Shame is by definition — a painful feeling of humiliation or distressed caused by the consciousness of wrong or foolish behavior. Closely related is guilt — who’s definition entails having committed a specified or implied offense or crime. Why should I feel guilt or shame for posting a simple image such as a box of Mac ’N’ Cheetos when someone like Daniel Tosh, from Tosh.O, can get away scot free with telling his audience to go and film themselves (molesting)/touching a woman’s stomach, uncomfortably and without consent?

However, not all comments and reactions were negative in regard to the posted photo. Glenn became profoundly interested in this cultural phenomenon/amalgamation of food fusion, when he inquired to what it actually was. I responded by describing the actual contents within the box and then the metaphorical description of it being, “shame wrapped in repulsion.” He LOVED it and wanted to take the concept to a digital platform via an online open call exhibition of a collection of stories, philosophies, poems, videos, gifs, and images of the things that we all allow ourselves to submit to indulging in without judgements or repercussions. This was exactly the type of catalyst I craved in order to retaliate against the banal and trivial comments about my deliberate decision and to reclaim my unnecessary feelings of shame, rejection, and repulsion due to elitism and moral policing.

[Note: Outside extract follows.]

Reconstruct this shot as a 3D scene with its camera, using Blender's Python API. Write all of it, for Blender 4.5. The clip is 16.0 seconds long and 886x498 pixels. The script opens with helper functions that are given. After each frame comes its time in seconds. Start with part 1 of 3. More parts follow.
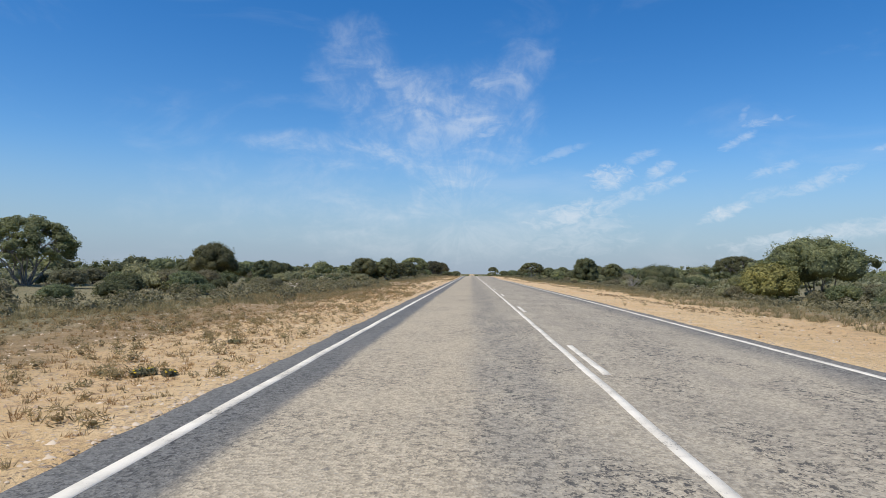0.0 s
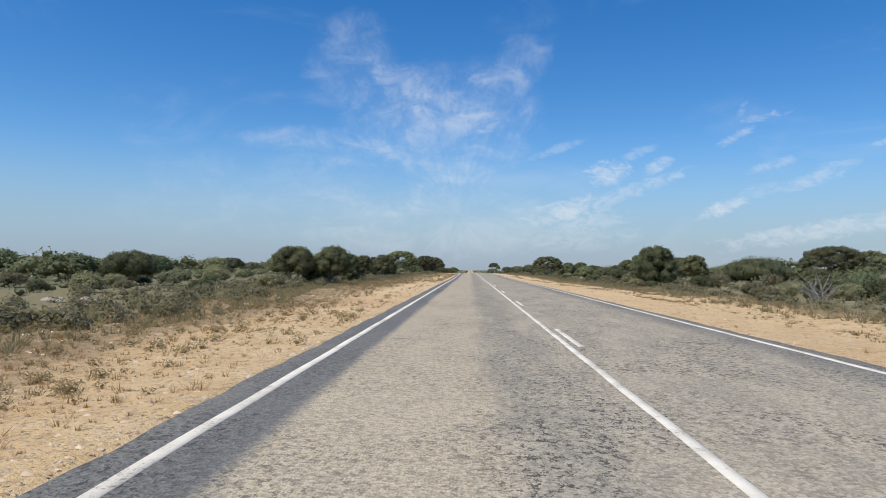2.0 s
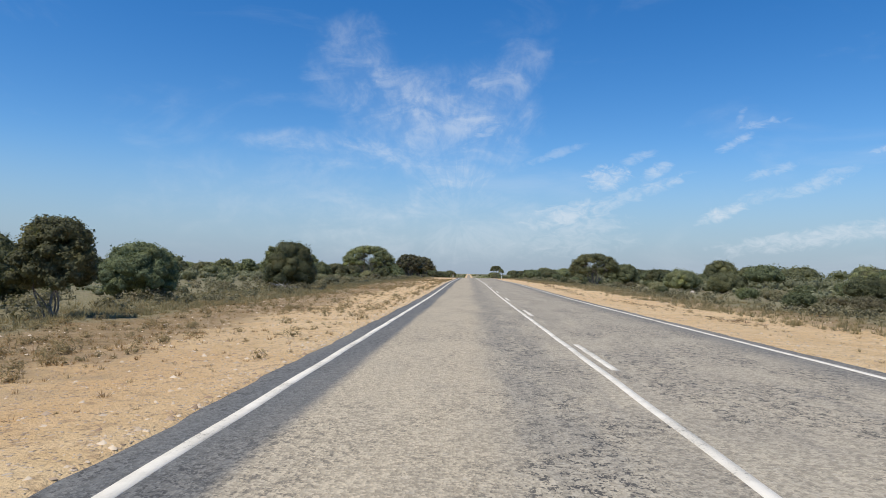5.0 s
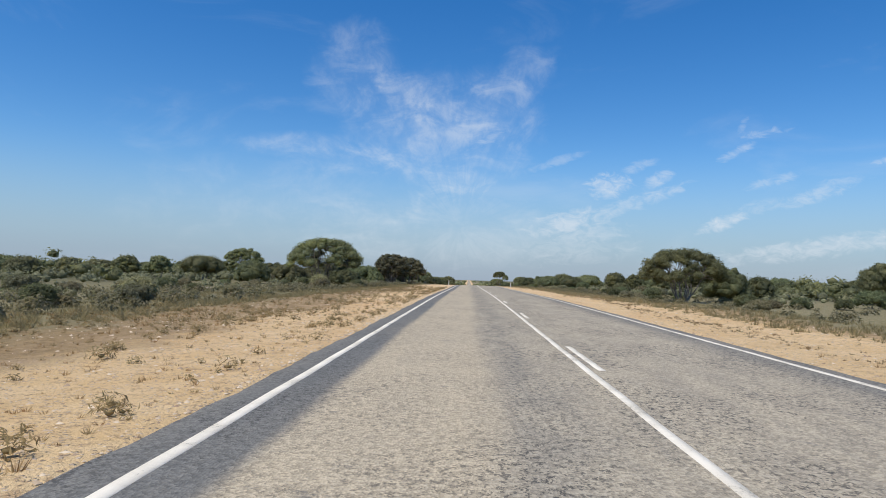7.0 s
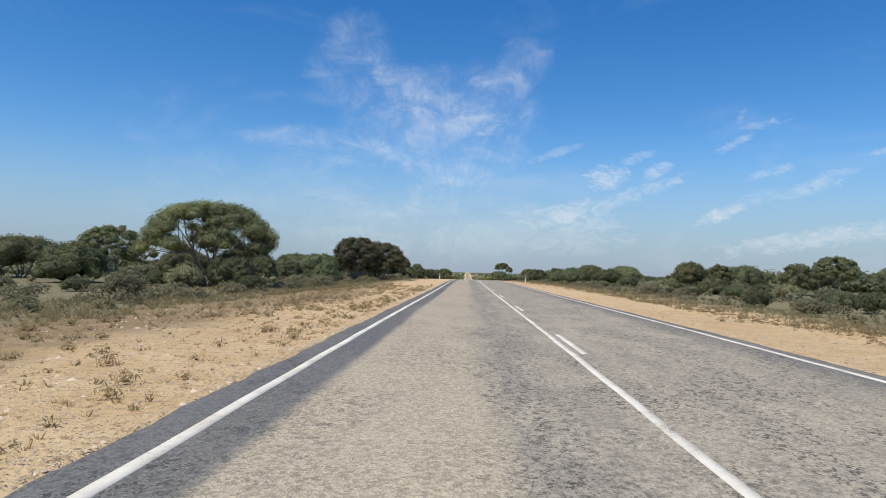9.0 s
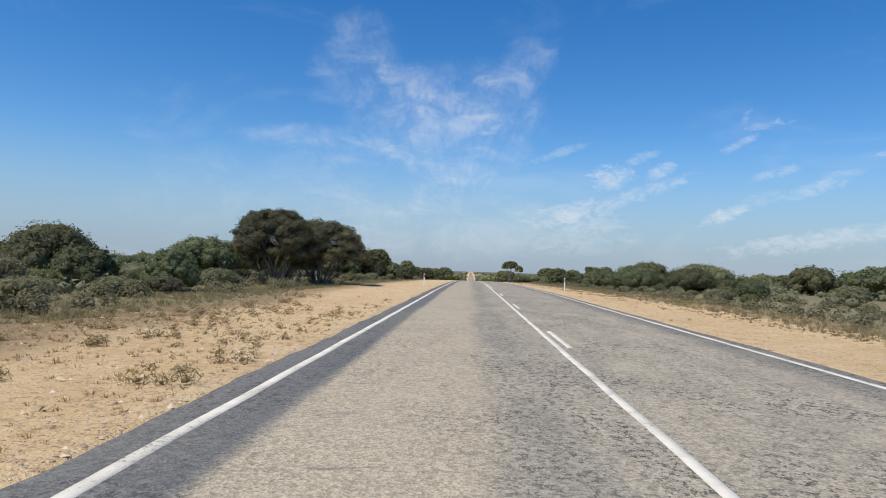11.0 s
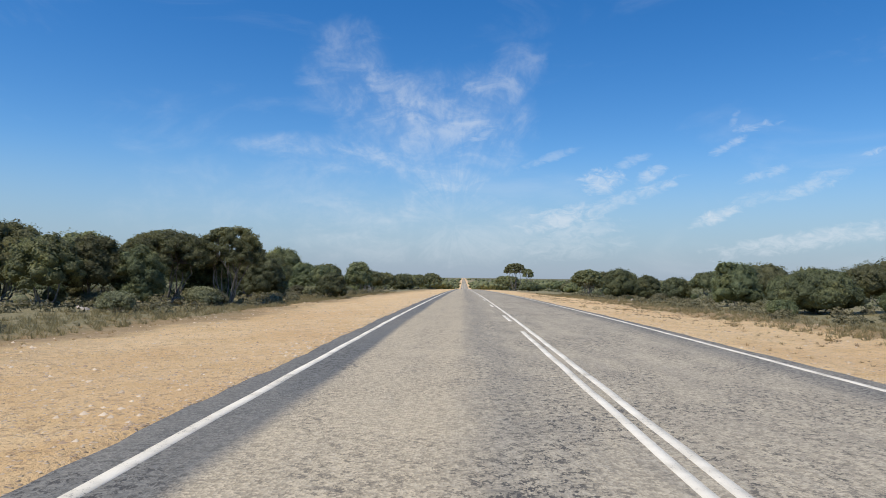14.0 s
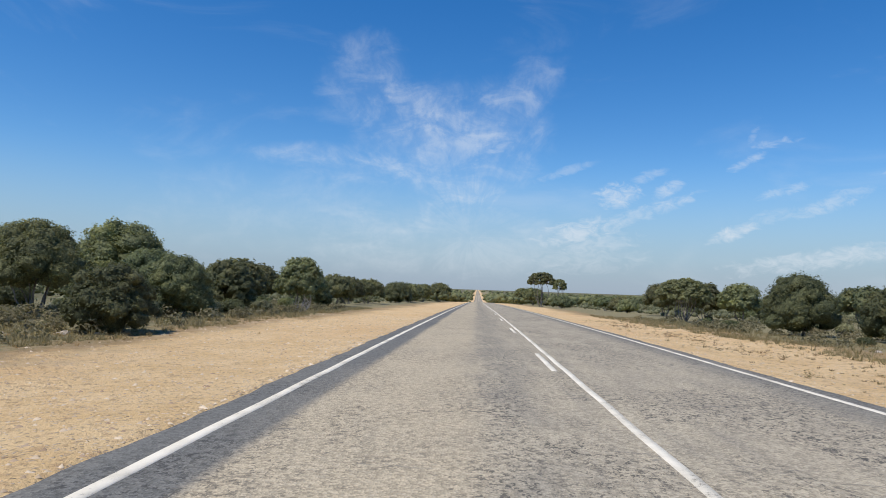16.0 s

Normalizing ‘taboo’ niches and facets of American culture allow our society to be a more inclusive and progressive one that doesn’t demonize the outliers and social pariahs. I think that this exhibition is attempting to do just that. Allow itself to be a gelatinous, amorphous platform with intentions of normalizing our interests and to be amongst peers who have the same mentality.